Which brings me to my final comment. In New Zealand, we talk a lot about the importance of "the Rule of Law". This admittedly hazy concept has at its core the idea that legal rules and processes should constrain official action and operate as an independent check on governmental decision making. That function may get in the way of "things getting done", but that's because the alternative - absolute freedom for government to act as it best sees fit - usually is somewhat worse in its consequences.

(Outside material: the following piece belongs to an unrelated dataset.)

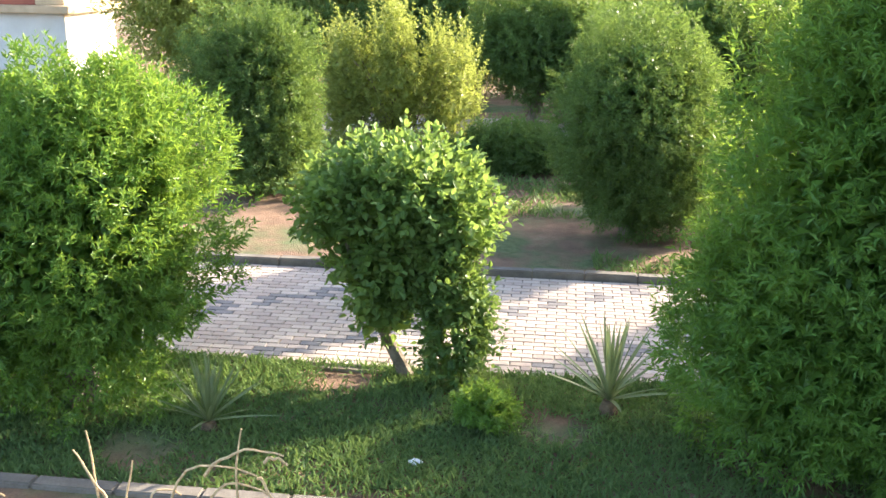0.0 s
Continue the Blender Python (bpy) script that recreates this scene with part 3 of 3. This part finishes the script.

Rather worryingly, however, it seems that we have a tendency in this country
to abandon our lip service to the value of the Rule of Law pretty quickly when it starts to get a bit inconvenient. Mathew Palmer has some interesting thoughts on why this might be. I'll take the liberty of concluding with them:
"In my view the rule of law, supported by the principle of judicial independence, is and should be a cornerstone of New Zealand’s constitution. In terms of my formulation of the notion, it is a key constitutional instrument by which the coercive powers of the state can be contained. But I sound a word of warning to the legal establishment. I am not confident that New Zealanders currently understand the rule of law or, in a crunch, would necessarily stand by it as a fundamental constitutional norm. The other three constitutional norms I characterise as fundamental are each reinforced by a salient dimension of New
Zealand constitutional culture: representative democracy by egalitarianism; parliamentary sovereignty by authoritarianism; and an evolving unwritten constitution by pragmatism. The rule of law and judicial independence is not reinforced by a New Zealand cultural value. Neither is this surprising given its lack of academic and legal articulation. Without academic and judicial clarification of the meaning and importance of the concept of the rule of law and judicial independence, and some concrete event or debate that generates public appreciation and regard for it, I believe the rule of law is a vulnerable constitutional norm in New Zealand."